Do this ▸ Starting at the top of the listing, extract every line up to and including the one with "of a camera". Pictures stay out of the copy.

Stored rows ▸
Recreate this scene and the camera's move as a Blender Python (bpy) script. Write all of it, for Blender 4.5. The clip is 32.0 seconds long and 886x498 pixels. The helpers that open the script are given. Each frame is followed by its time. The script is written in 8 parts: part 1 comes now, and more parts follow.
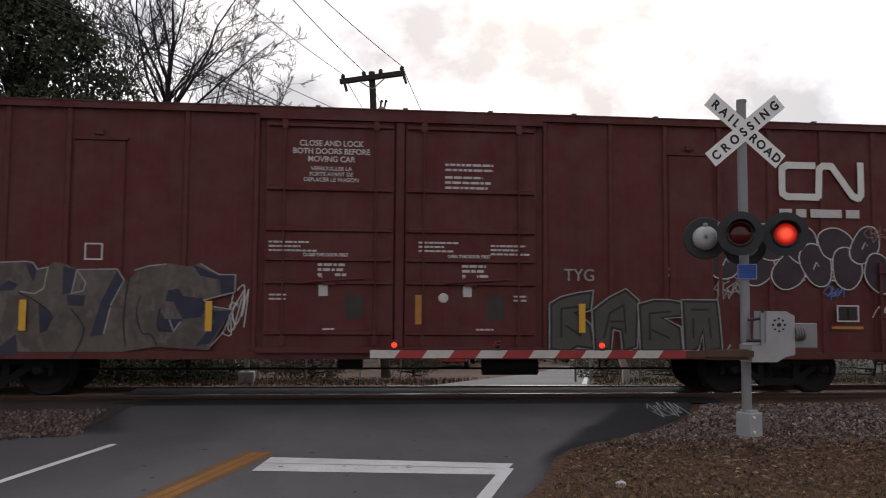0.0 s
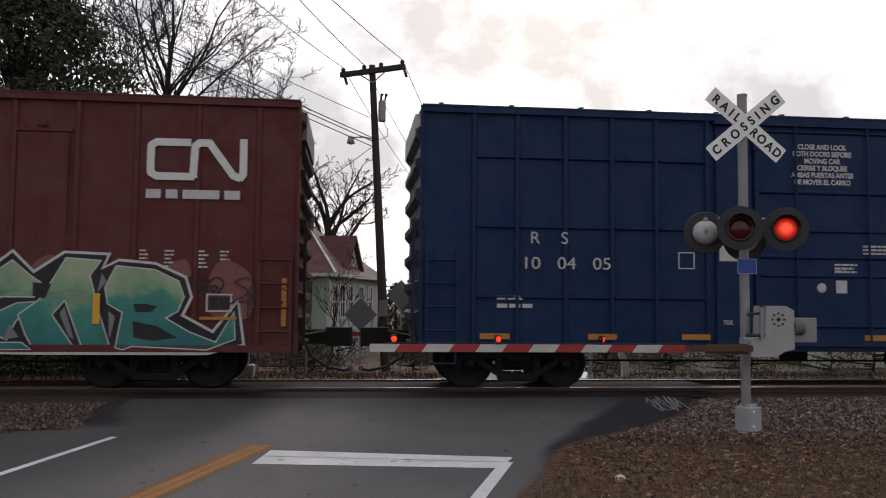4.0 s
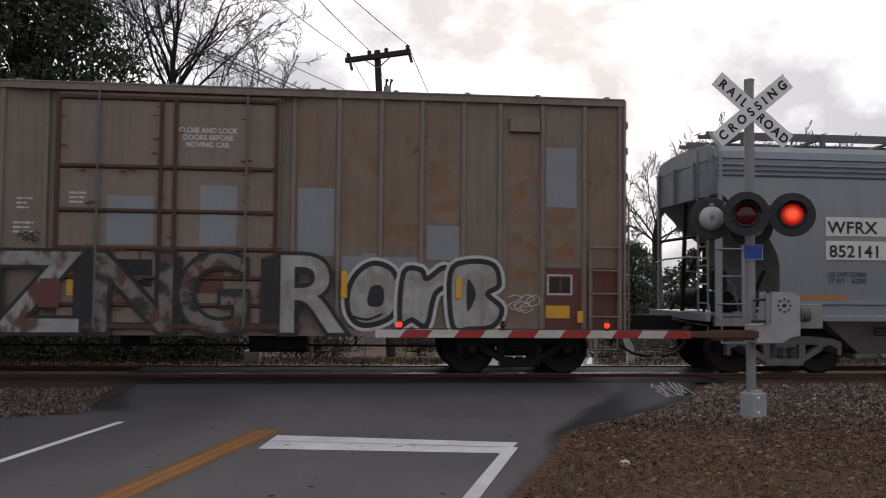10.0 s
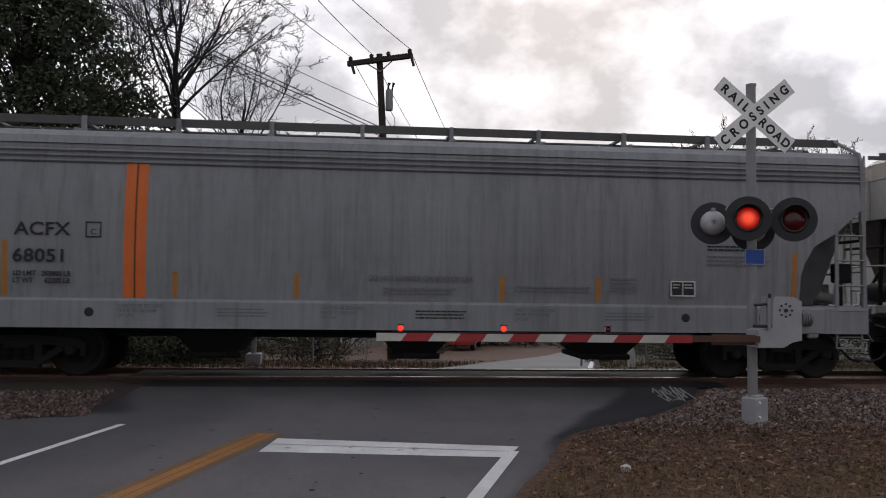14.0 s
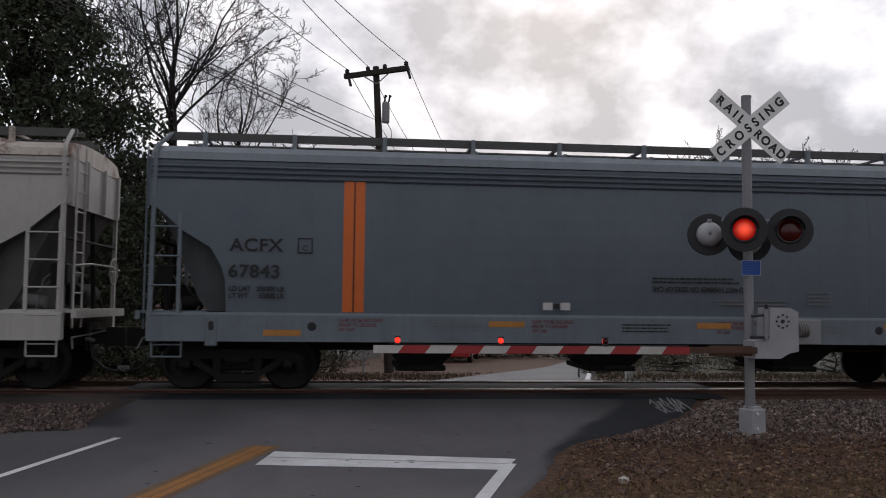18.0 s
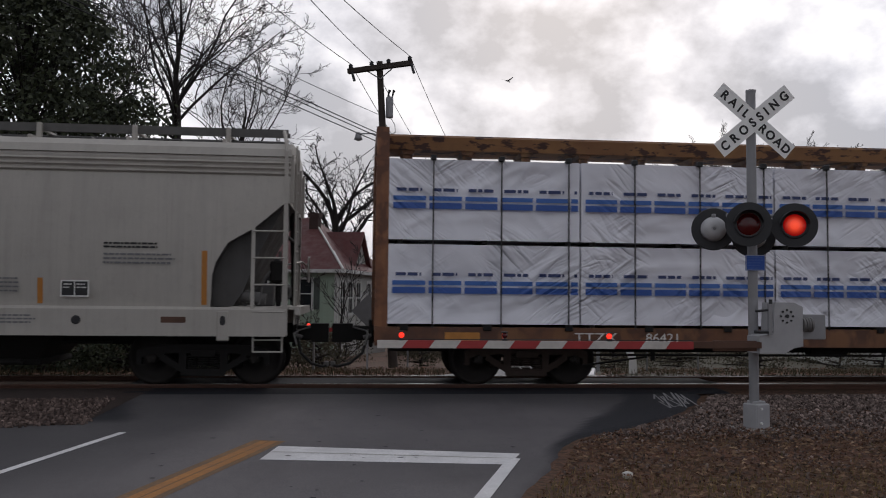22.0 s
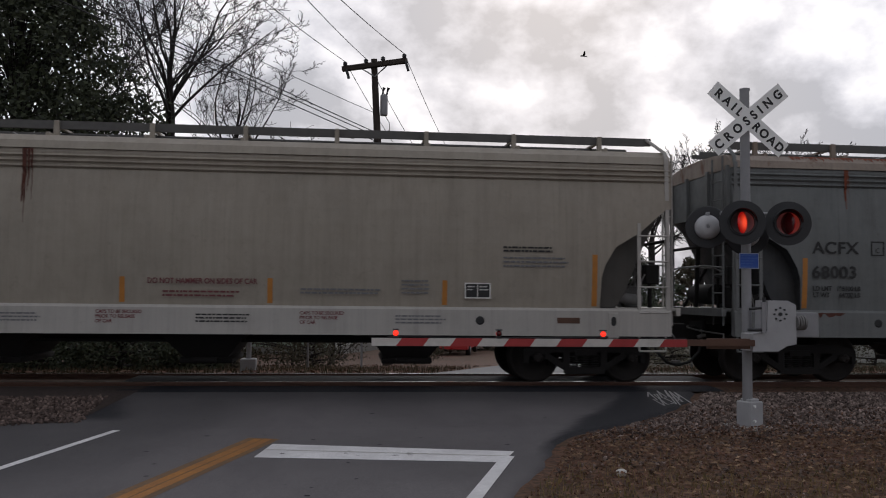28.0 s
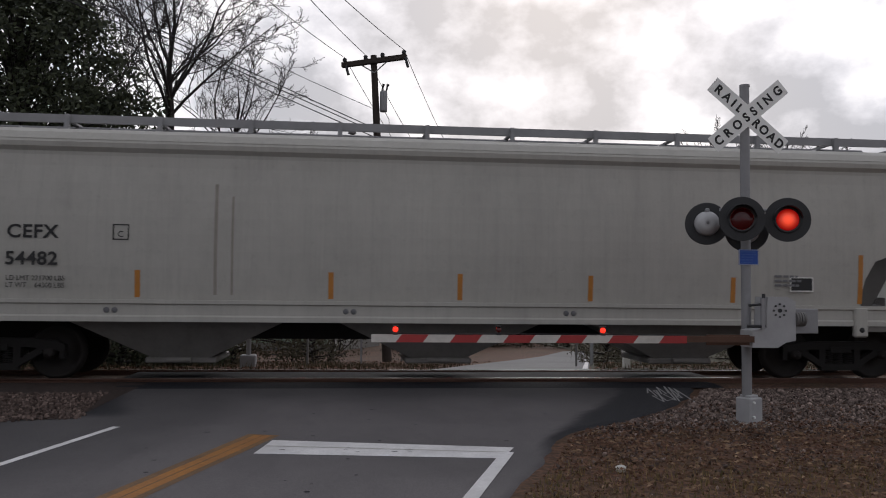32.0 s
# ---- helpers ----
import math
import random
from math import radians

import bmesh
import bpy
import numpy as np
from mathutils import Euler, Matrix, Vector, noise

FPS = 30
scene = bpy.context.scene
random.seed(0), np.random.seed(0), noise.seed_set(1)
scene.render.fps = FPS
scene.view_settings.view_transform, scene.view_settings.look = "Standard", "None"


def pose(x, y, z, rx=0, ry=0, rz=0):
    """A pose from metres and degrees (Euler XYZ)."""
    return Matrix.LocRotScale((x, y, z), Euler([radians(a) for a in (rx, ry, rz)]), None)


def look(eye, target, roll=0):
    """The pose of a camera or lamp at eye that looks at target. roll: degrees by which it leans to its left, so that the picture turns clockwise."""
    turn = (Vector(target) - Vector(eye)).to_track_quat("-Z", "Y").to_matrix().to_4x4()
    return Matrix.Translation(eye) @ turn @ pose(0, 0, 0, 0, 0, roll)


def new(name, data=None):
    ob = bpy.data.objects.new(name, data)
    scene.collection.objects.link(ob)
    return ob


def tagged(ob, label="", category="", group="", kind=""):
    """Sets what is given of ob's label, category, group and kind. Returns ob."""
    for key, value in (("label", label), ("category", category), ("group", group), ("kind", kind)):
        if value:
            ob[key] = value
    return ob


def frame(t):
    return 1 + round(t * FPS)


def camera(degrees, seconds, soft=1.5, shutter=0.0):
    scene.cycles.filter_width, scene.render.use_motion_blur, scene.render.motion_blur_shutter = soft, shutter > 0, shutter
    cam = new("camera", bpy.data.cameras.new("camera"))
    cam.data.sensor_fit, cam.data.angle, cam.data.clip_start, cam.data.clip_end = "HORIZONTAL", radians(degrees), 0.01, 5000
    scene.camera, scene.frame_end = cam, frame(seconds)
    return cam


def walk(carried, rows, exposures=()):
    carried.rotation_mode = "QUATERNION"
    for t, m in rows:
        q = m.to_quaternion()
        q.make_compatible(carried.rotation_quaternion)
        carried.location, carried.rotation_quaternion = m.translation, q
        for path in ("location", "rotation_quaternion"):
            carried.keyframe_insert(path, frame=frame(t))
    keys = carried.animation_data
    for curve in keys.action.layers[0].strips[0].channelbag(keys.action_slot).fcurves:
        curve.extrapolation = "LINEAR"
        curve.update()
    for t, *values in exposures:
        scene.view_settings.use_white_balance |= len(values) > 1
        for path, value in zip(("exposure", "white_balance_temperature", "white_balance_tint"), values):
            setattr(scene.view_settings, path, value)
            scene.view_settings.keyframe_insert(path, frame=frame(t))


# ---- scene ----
# camera: hand-held at one spot beside the road; seconds, pitch, roll, yaw
EYE = (0.0, -15.8, 1.54)
TURNS = [
    (0.0, 3.986, -0.397, -6.188),
    (0.5, 4.041, -0.341, -6.257),
    (1.0, 3.878, -0.506, -6.491),
    (1.5, 3.837, -0.556, -6.422),
    (2.0, 3.987, -0.429, -6.401),
    (2.5, 3.853, -0.442, -6.193),
    (3.0, 3.715, -0.366, -6.243),
    (3.5, 3.680, -0.534, -6.195),
    (5.5, 3.194, -0.520, -6.201),
    (6.0, 3.388, -0.419, -6.098),
    (6.5, 3.280, -0.407, -5.934),
    (7.0, 3.114, -0.429, -5.725),
    (7.5, 2.753, -0.334, -6.038),
    (8.0, 2.686, -0.309, -5.916),
    (8.5, 2.755, -0.404, -5.945),
    (9.0, 2.784, -0.419, -5.848),
    (9.5, 2.829, -0.637, -5.924),
    (10.0, 2.606, -0.558, -5.832),
    (10.5, 2.828, -0.549, -5.796),
    (11.0, 3.083, -0.626, -5.629),
    (11.5, 3.106, -0.444, -5.553),
    (12.0, 3.039, -0.633, -5.696),
    (12.5, 3.170, -0.530, -5.601),
    (13.0, 3.001, -0.751, -5.737),
    (13.5, 2.948, -0.694, -5.756),
    (14.0, 2.850, -0.761, -5.744),
    (14.5, 2.970, -0.929, -5.715),
    (16.5, 3.578, -0.859, -5.479),
    (17.0, 3.568, -0.846, -5.651),
    (17.5, 3.489, -0.675, -5.904),
    (18.0, 3.662, -0.605, -5.955),
    (18.5, 3.504, -0.761, -6.116),
    (19.0, 3.326, -0.770, -5.865),
    (19.5, 3.468, -0.823, -5.951),
    (20.0, 3.415, -0.754, -5.854),
    (20.5, 3.406, -0.523, -6.035),
    (21.0, 3.250, -0.535, -6.243),
    (21.5, 3.356, -0.722, -5.941),
    (22.0, 3.317, -0.584, -5.692),
    (22.5, 3.294, -0.553, -5.662),
    (23.0, 3.319, -0.459, -5.670),
    (23.5, 3.358, -0.550, -5.669),
    (24.0, 3.331, -0.539, -5.632),
    (24.5, 3.340, -0.547, -5.919),
    (25.0, 3.282, -0.588, -5.949),
    (25.5, 3.256, -0.501, -5.981),
    (26.0, 3.225, -0.508, -6.047),
    (26.5, 3.155, -0.514, -6.022),
    (28.5, 3.181, -0.644, -6.098),
    (29.0, 3.116, -0.676, -6.104),
    (29.5, 3.103, -0.696, -6.204),
    (30.0, 3.017, -0.871, -6.326),
    (30.5, 2.839, -0.624, -6.166),
    (31.0, 2.717, -0.616, -6.344),
    (31.5, 2.841, -0.738, -6.141),
    (32.0, 2.930, -0.600, -6.100),]
cam = camera(55.7, 32.0, soft=1.05, shutter=0.1)
walk(cam, [(t, pose(*EYE, 90 + p, r, y)) for t, p, r, y in TURNS],
     exposures=[(t, e, k, 13.5) for t, e, k in ((0.0, 0.24, 6550), (8.0, 0.22, 6500), (10.5, 0.17, 6440), (13.0, 0.02, 6370), (20.0, -0.15, 6300), (26.0, -0.22, 6270), (29.0, -0.14, 6320), (32.0, -0.05, 6360))])

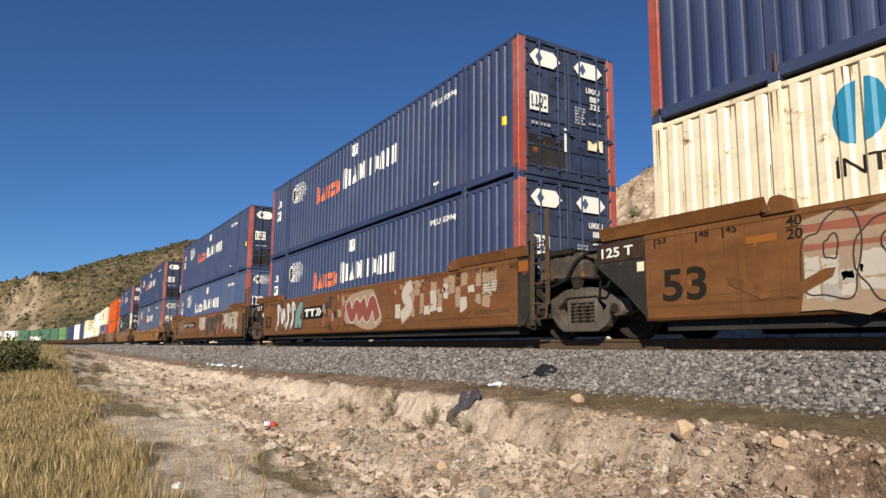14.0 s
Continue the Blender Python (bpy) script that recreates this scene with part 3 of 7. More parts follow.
def globe(bm, cx, cz, r):
    """The globe emblem: a solid diamond with a bulging side, and waved lines that trail off from it."""
    quad(bm, [(cx, cz - r), (cx + 0.95 * r, cz), (cx, cz + r), (cx - 0.62 * r, cz + 0.55 * r), (cx - 1.0 * r, cz), (cx - 0.62 * r, cz - 0.55 * r)])
    n = 13
    for k in range(n):
        v = -0.97 + 1.94 * (k + 0.5) / n
        a = cx + 0.95 * r * (1 - abs(v)) + 0.10 * r
        b = cx + r * (3.4 - 1.15 * abs(v - 0.1) ** 1.3)
        pts = [(a + (b - a) * i / 11, cz + r * v + 0.035 * r * math.sin(i * 1.7 + 0.6 * k)) for i in range(12)]
        top = [(x, z + 0.068 * r * (1.0 - 0.55 * i / 11)) for i, (x, z) in enumerate(pts)]
        quad(bm, pts + top[::-1])
    return bm


def globe_core(bm, cx, cz, r):
    """The dark bar and ball on the diamond."""
    slab(bm, cx - 0.52 * r, cx - 0.28 * r, cz - 0.62 * r, cz + 0.52 * r)
    return disc(bm, cx + 0.18 * r, cz + 0.08 * r, 0.40 * r, 0.48 * r)


def globe_grid(bm, cx, cz, r):
    """Pale lines on the ball."""
    x, z = cx + 0.18 * r, cz + 0.08 * r
    for d in (-0.24, 0.0, 0.24):
        slab(bm, x - 0.38 * r, x + 0.38 * r, z + (d - 0.03) * r, z + (d + 0.03) * r)
        slab(bm, x + (d - 0.03) * r, x + (d + 0.03) * r, z - 0.44 * r, z + 0.44 * r)
    return bm


def words(text, x, z, h, w=None, weight=0.03):
    """Readable letters, placed by their left lower corner, as a flat bmesh."""
    bm, (a, b) = lettering(text, h, weight * h)
    k = 1.0 if w is None else w / (b - a)
    for v in bm.verts:
        v.co.x = (v.co.x - a) * k + x
        v.co.z += z
    return bm


def upright(text, x, z_top, h, gap):
    """Letters one below the other."""
    bm = bm_new()
    for i, ch in enumerate(text):
        if ch == " ":
            continue
        t, (a, b) = lettering(ch, h, 0.025 * h)
        me = bpy.data.meshes.new("ch")
        for v in t.verts:
            v.co.x += x - (a + b) / 2
            v.co.z += z_top - (i + 1) * gap
        t.to_mesh(me)
        t.free()
        bm.from_mesh(me)
        bpy.data.meshes.remove(me)
    return bm


def on_end(bm, lift=0.012):
    """Turn a flat shape in x and z to face +x at a container's front: x becomes y."""
    for v in bm.verts:
        v.co = Vector((HX + lift, v.co.x, v.co.z))
    return bm


RUNS = [0]


def container(name, label, body, post, pitch=0.28, depth=0.036, kind="trapeze", end="doors", end_paint=None, rail_paint=None, cast=None, rods=None):
    """A 53-foot box: sides, ends, roof, rails, posts, castings; doors with lock rods or a corrugated front end."""
    t = thing(name, label, "container", "containers of the train")
    t["rest"] = 0.0
    end_paint, rail_paint, cast = end_paint or body, rail_paint or body, cast or post
    prof = side_profile(pitch, depth, kind)
    for s in (-1, 1):
        part("side_wall", strip_wall(bm_new(), prof, 0.20, CH - 0.085, s), body, t)
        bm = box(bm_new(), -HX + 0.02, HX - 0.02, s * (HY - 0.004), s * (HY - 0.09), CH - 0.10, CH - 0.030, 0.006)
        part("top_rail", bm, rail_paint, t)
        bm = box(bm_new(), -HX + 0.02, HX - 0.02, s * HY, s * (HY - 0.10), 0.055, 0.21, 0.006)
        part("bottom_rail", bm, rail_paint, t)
    post_bm = box(bm_new(), -0.085, 0.085, -0.05, 0.05, 0.10, CH - 0.05, 0.006)
    first = None
    for s in (-1, 1):
        for x in (-POST40, POST40):
            if first is None:
                first = part("lifting_post", post_bm, body, t)
                first.matrix_basis = pose(x, s * (HY - 0.052), 0)
            else:
                same_part(first, t, pose(x, s * (HY - 0.052), 0))
    cp = None
    for sx in (-1, 1):
        for s in (-1, 1):
            m = pose(sx * (HX - 0.095), s * (HY - 0.095), 0)
            if cp is None:
                cp = part("corner_post", box(bm_new(), -0.095, 0.095, -0.095, 0.095, 0.06, CH - 0.06, 0.012), post, t)
                cp.matrix_basis = m
            else:
                same_part(cp, t, m)
    cc = None
    for z in (0.06, CH - 0.06):
        for sx in (-POST40, POST40, -HX + 0.09, HX - 0.09):
            for s in (-1, 1):
                m = pose(sx, s * (HY - 0.075), z)
                if cc is None:
                    bm = box(bm_new(), -0.085, 0.085, -0.082, 0.082, -0.06, 0.06, 0.012)
                    box(bm, -0.035, 0.035, -0.0845, -0.06, -0.022, 0.022)
                    cc = part("corner_casting", bm, cast, t)
                    cc.matrix_basis = m
                else:
                    same_part(cc, t, m)
    # rust and soot washed down from the rails, castings and posts
    RUNS[0] += 1
    rr = random.Random(RUNS[0] * 7 + 3)
    dark = body in (NAVY, NAVY_MATTE, BLUE, BLUE_FADED, BLUE_MID, BLUE_SLATE)
    bm = bm_new()
    for i in range(26):
        x, w_, l_ = rr.uniform(-HX + 0.3, HX - 0.3), rr.uniform(0.010, 0.032), rr.uniform(0.12, 0.8) * rr.random() + 0.08
        zt = CH - 0.10 if rr.random() < 0.7 else rr.uniform(0.9, CH - 0.4)
        quad(bm, [(x, zt), (x - w_, zt), (x - w_ * 0.75, zt - l_ * 0.5), (x - w_ * 0.45, zt - l_), (x - w_ * 0.2, zt - l_ * 0.7)])
    part("grime_streak", lay(bm, prof, 0.004), SOOTRUN if dark else RUSTRUN, t, "thin dirty water runs")
    bm = bm_new()
    for x in (-POST40, POST40, -HX + 0.095, HX - 0.095):
        for j in range(3):
            xa, l_, w_ = x + rr.uniform(-0.07, 0.05), rr.uniform(0.15, 0.9), rr.uniform(0.008, 0.022)
            quad(bm, [(xa, CH - 0.12), (xa + w_, CH - 0.12), (xa + w_ * 0.8, CH - 0.12 - l_ * 0.6), (xa + w_ * 0.5, CH - 0.12 - l_), (xa + w_ * 0.15, CH - 0.12 - l_ * 0.5)])
            zb, l_ = 0.13, rr.uniform(0.1, 0.35)
            quad(bm, [(xa, zb), (xa + w_ * 1.6, zb), (xa + w_ * 1.1, zb + l_), (xa + w_ * 0.4, zb + l_ * 0.8)])
    for v in bm.verts:
        v.co.y = -HY - 0.0035
    part("rust_stain", bm, RUSTRUN, t, "rust runs on the posts")
    bm = bm_new()
    k = 40
    for i in range(k):
        x = -HX + 0.1 + (CL - 0.2) * i / k
        box(bm, x, x + (CL - 0.2) / k * 0.55, -HY + 0.09, HY - 0.09, CH - 0.05, CH - 0.008)
    box(bm, -HX + 0.05, HX - 0.05, -HY + 0.08, HY - 0.08, CH - 0.06, CH - 0.03)
    part("roof", bm, rail_paint, t)
    part("floor", box(bm_new(), -HX + 0.05, HX - 0.05, -HY + 0.09, HY - 0.09, 0.05, 0.16), DARKEND, t)
    part("rear_end", end_wall(bm_new(), 0.28, 0.03, -HX, -1, 0.15, CH - 0.1), body, t)
    for z0, z1 in ((0.0, 0.17), (CH - 0.12, CH - 0.005)):
        part("end_beam", box(bm_new(), HX - 0.12, HX - 0.015, -HY + 0.19, HY - 0.19, z0 + 0.02, z1, 0.008), end_paint, t)
    if end == "corrugated":
        part("front_end", end_wall(bm_new(), 0.30, 0.035, HX, 1, 0.17, CH - 0.12), end_paint, t)
    else:
        for s in (-1, 1):
            y0, y1 = (-HY + 0.195, -0.012) if s < 0 else (0.012, HY - 0.195)
            bm = box(bm_new(), HX - 0.09, HX - 0.045, y0, y1, 0.175, CH - 0.125)
            door = part("door", bm, end_paint, t)
            rail_ob = None
            for z in (0.20, 0.62, 1.18, 1.74, 2.30):
                if rail_ob is None:
                    rail_ob = part("door_rail", box(bm_new(), HX - 0.046, HX - 0.02, y0 + 0.05, y1 - 0.05, 0.0, 0.05, 0.005), end_paint, door)
                    rail_ob.matrix_basis = pose(0, 0, z)
                else:
                    same_part(rail_ob, door, pose(0, 0, z))
            for ya in (y0 + 0.005, y1 - 0.055):
                part("door_stile", box(bm_new(), HX - 0.046, HX - 0.018, ya, ya + 0.05, 0.18, CH - 0.13, 0.005), end_paint, door)
            for fy in (0.30, 0.74):
                y = y0 + (y1 - y0) * (fy if s < 0 else fy - 0.04)
                bm = tube(bm_new(), (HX + 0.022, y, 0.13), (HX + 0.022, y, CH - 0.07), 0.018, 8)
                for z in (0.16, 0.75, 1.45, 2.15, CH - 0.16):
                    box(bm, HX - 0.03, HX + 0.035, y - 0.035, y + 0.035, z, z + 0.05)
                part("lock_rod", bm, rods or RODMETAL, door, "painted lock rod" if rods else "galvanised lock rod")
                bm = tube(bm_new(), (HX + 0.04, y, 0.95 + 0.1 * fy), (HX + 0.045, y + 0.42, 0.93 + 0.1 * fy), 0.016, 6)
                box(bm, HX - 0.03, HX + 0.05, y + 0.30, y + 0.36, 0.88 + 0.1 * fy, 0.98 + 0.1 * fy)
                part("handle", bm, rods or STEEL, door)
            for z in (0.35, 0.95, 1.55, 2.15, 2.6):
                ya = s * (HY - 0.20)
                part("hinge", box(bm_new(), HX - 0.05, HX + 0.012, ya - 0.045, ya + 0.045, z, z + 0.07, 0.01), rods or STEEL, door)
    return t, prof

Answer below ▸
Recreate this scene and the camera's move as a Blender Python (bpy) script. Write all of it, for Blender 4.5. The clip is 32.0 seconds long and 886x498 pixels. The helpers that open the script are given. Each frame is followed by its time. The script is written in 8 parts: part 1 comes now, and more parts follow.
0.0 s
4.0 s
10.0 s
14.0 s
18.0 s
22.0 s
28.0 s
32.0 s
# ---- helpers ----
import math
import random
from math import radians

import bmesh
import bpy
import numpy as np
from mathutils import Euler, Matrix, Vector, noise

FPS = 30
scene = bpy.context.scene
random.seed(0), np.random.seed(0), noise.seed_set(1)
scene.render.fps = FPS
scene.view_settings.view_transform, scene.view_settings.look = "Standard", "None"


def pose(x, y, z, rx=0, ry=0, rz=0):
    """A pose from metres and degrees (Euler XYZ)."""
    return Matrix.LocRotScale((x, y, z), Euler([radians(a) for a in (rx, ry, rz)]), None)


def look(eye, target, roll=0):
    """The pose of a camera or lamp at eye that looks at target. roll: degrees by which it leans to its left, so that the picture turns clockwise."""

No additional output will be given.